## GIVEN INSTRUCTION
Identify the lines that contain the word "radians", then copy them.
□ □ □ □ □ □ □
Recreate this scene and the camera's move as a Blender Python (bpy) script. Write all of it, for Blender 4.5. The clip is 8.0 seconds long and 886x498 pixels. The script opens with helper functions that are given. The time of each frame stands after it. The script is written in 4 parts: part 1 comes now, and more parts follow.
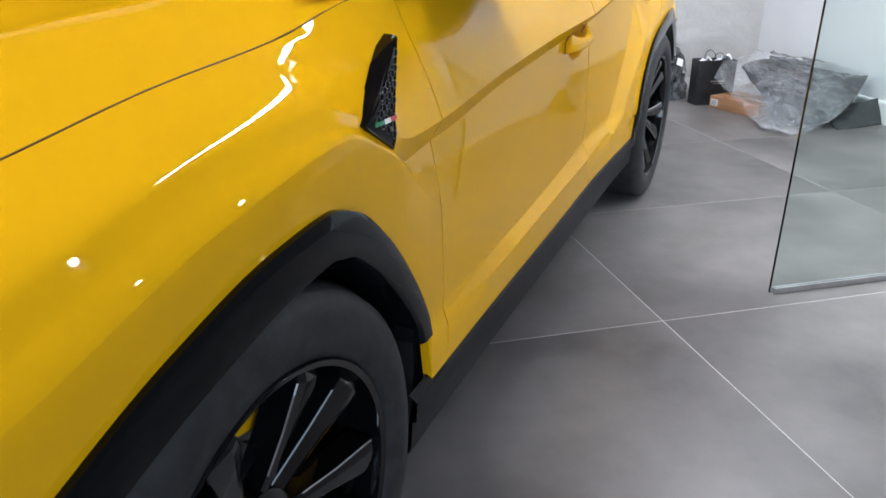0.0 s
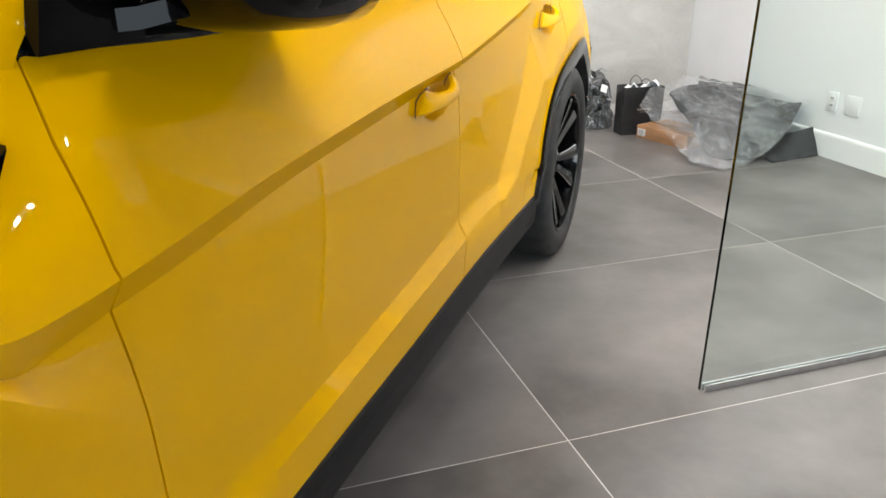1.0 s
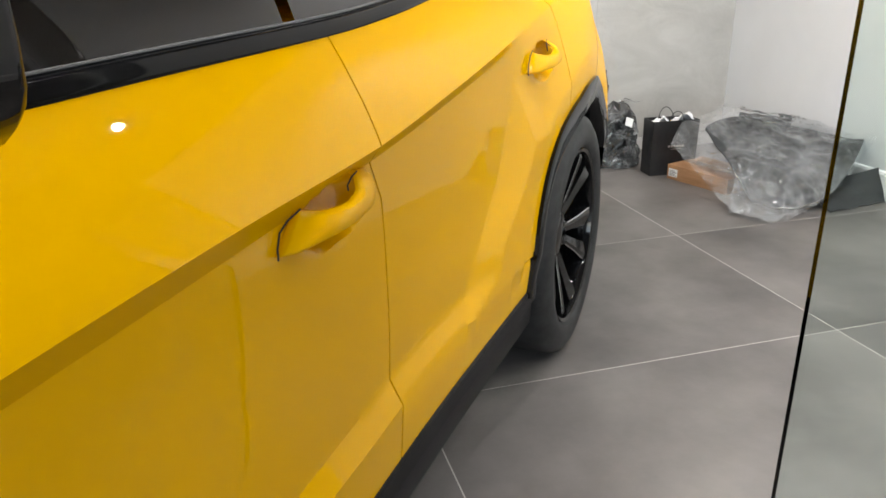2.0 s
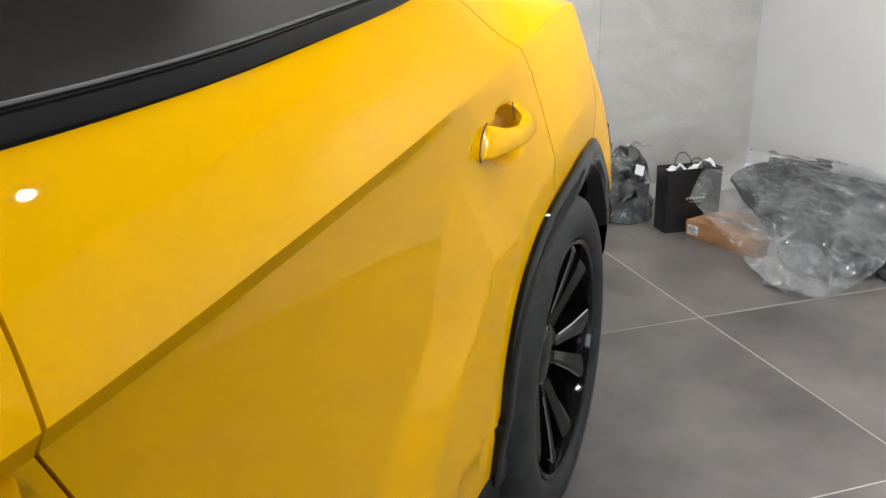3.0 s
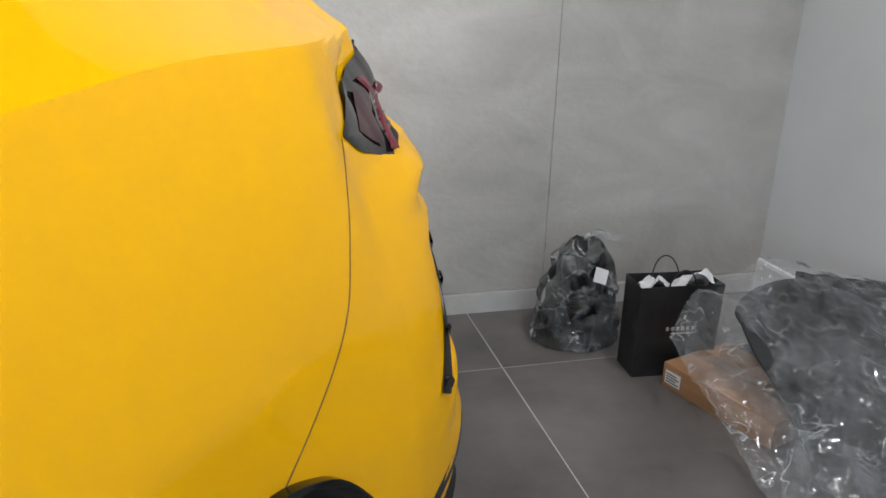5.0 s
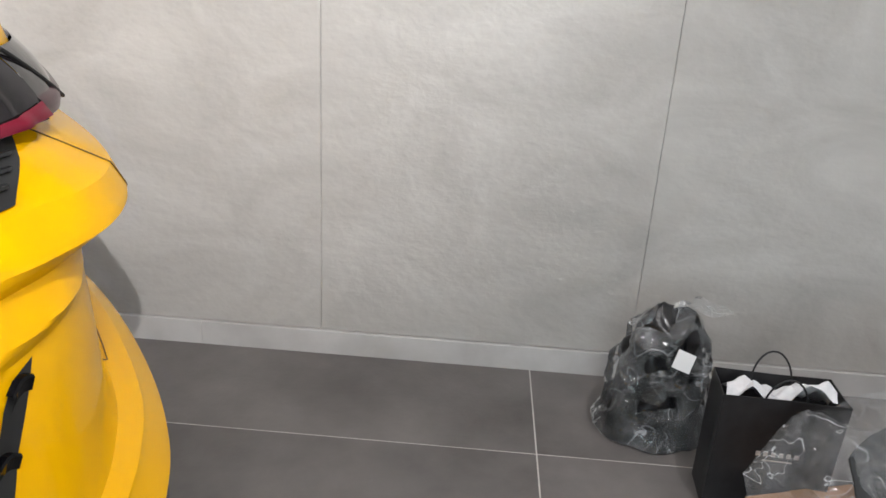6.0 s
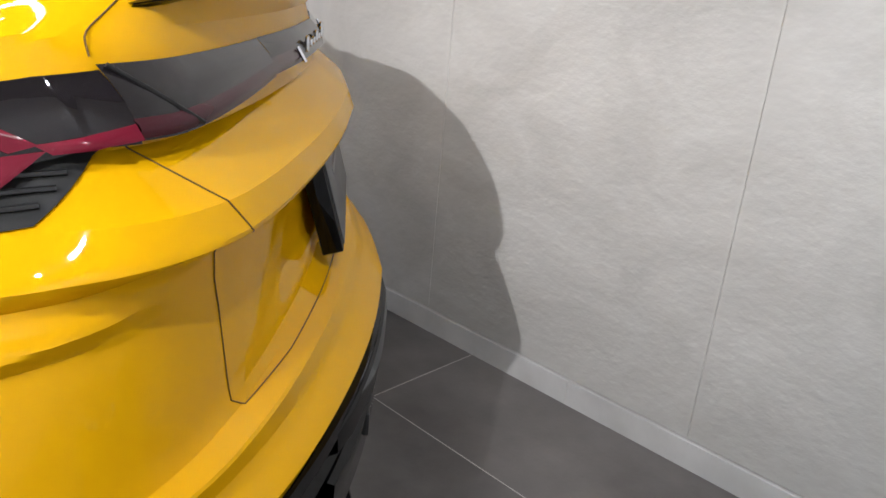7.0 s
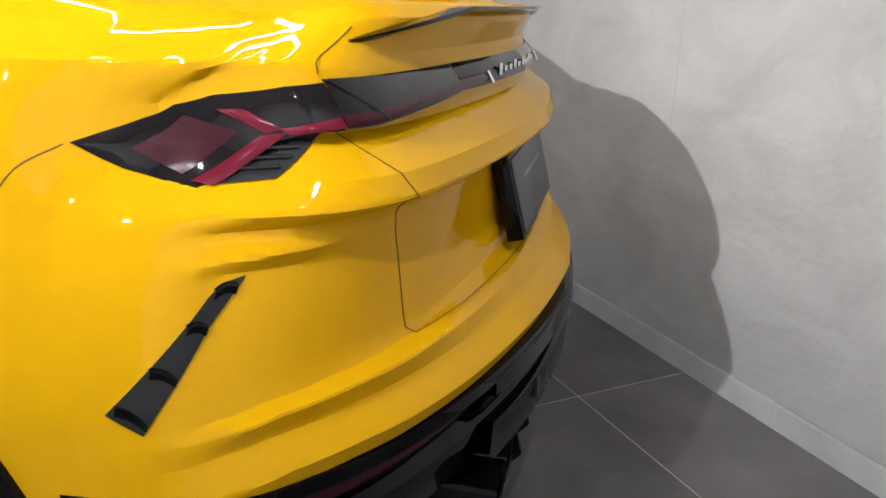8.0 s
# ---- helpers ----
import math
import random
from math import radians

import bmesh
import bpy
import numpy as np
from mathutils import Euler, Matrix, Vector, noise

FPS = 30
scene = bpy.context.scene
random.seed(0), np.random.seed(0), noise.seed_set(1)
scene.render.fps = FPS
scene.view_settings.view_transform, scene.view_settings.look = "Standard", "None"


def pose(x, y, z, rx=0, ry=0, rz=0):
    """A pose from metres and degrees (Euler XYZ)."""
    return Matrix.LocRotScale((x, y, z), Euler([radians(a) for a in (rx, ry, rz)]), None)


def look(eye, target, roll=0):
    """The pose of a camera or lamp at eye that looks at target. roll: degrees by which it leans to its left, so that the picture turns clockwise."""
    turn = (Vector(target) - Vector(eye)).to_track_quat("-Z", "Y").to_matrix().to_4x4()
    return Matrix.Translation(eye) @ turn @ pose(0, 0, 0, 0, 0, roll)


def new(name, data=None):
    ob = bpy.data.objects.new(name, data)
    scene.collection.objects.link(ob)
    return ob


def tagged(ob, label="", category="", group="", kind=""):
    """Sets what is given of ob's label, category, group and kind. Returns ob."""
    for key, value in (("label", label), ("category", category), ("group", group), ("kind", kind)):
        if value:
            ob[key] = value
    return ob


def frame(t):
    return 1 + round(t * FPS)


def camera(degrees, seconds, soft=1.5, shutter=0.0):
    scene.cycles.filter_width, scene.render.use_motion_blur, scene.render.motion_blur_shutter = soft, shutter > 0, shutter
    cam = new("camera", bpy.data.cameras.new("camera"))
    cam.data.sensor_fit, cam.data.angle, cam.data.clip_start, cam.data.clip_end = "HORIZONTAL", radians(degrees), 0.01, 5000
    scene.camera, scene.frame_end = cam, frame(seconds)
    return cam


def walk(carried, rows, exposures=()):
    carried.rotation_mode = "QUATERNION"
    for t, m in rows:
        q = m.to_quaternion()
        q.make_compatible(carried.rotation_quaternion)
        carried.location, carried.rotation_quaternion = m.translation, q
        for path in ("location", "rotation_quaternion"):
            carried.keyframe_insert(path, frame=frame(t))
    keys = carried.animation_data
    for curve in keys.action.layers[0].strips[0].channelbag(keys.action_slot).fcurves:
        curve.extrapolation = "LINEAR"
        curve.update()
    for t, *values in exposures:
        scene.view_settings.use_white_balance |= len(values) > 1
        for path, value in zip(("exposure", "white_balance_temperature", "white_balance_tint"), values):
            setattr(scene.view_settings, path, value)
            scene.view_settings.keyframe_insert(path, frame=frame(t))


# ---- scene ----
cam = camera(61.5, 8.0, soft=1.6)
PATH = [
    (0, (-2.750, -2.960, 1.210), (-2.304, -1.178, 0.419), -0.02),
    (0.3, (-2.638, -2.827, 1.197), (-2.085, -1.067, 0.425), -0.47),
    (0.5, (-2.520, -2.710, 1.200), (-1.931, -0.961, 0.430), -0.20),
    (1, (-2.329, -2.453, 1.222), (-1.749, -0.697, 0.461), 0.07),
    (1.5, (-2.142, -2.137, 1.240), (-1.558, -0.376, 0.491), -0.50),
    (1.7, (-2.063, -2.021, 1.237), (-1.509, -0.249, 0.494), -0.72),
    (2.8, (-1.645, -1.382, 1.213), (-1.201, 0.448, 0.540), -1.60),
    (3, (-1.592, -1.243, 1.223), (-1.114, 0.581, 0.557), -2.10),
    (3.5, (-1.411, -0.877, 1.218), (-0.923, 0.953, 0.577), -2.83),
    (4, (-1.265, -0.531, 1.235), (-0.778, 1.307, 0.613), -2.43),
    (4.5, (-1.029, -0.242, 1.232), (-0.517, 1.582, 0.590), -0.19),
    (4.7, (-0.929, -0.183, 1.214), (-0.429, 1.643, 0.567), 0.53),
    (5.8, (-0.319, 0.298, 1.243), (-0.175, 2.163, 0.535), 3.51),
    (6, (-0.213, 0.358, 1.237), (-0.296, 2.224, 0.523), 3.42),
    (6.2, (-0.106, 0.429, 1.243), (-0.546, 2.248, 0.535), 3.83),
    (6.5, (-0.049, 0.570, 1.233), (-0.903, 2.235, 0.527), 4.37),
    (6.8, (-0.037, 0.676, 1.232), (-1.118, 2.209, 0.539), 5.28),
    (7, (0.002, 0.739, 1.240), (-1.284, 2.108, 0.552), 5.10),
    (7.2, (0.054, 0.768, 1.234), (-1.383, 1.979, 0.548), 4.44),
    (7.5, (0.160, 0.792, 1.236), (-1.461, 1.746, 0.556), 2.77),
    (7.8, (0.246, 0.767, 1.249), (-1.448, 1.604, 0.592), 1.64),
    (8, (0.307, 0.723, 1.249), (-1.412, 1.523, 0.612), 1.61),
]
EXPOSURES = [(0.0, 0.92, 5800, 12), (0.6, 1.0, 6250, 11), (1.2, 0.97, 6650, 10), (1.7, 0.84, 6650, 10), (3.0, 0.47, 6450, 10), (3.5, 0.34, 6400, 10), (4.0, 0.02, 6300, 10), (4.5, -0.32, 6200, 10), (4.7, -0.32, 6200, 10), (5.8, 0.25, 6400, 12), (6.6, 0.22, 6250, 12), (8.0, 0.14, 6050, 11)]
walk(cam, [(t, look(eye, target, roll)) for t, eye, target, roll in PATH], EXPOSURES)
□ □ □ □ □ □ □
## ANSWER IN FULL
from math import radians
    return Matrix.LocRotScale((x, y, z), Euler([radians(a) for a in (rx, ry, rz)]), None)
    cam.data.sensor_fit, cam.data.angle, cam.data.clip_start, cam.data.clip_end = "HORIZONTAL", radians(degrees), 0.01, 5000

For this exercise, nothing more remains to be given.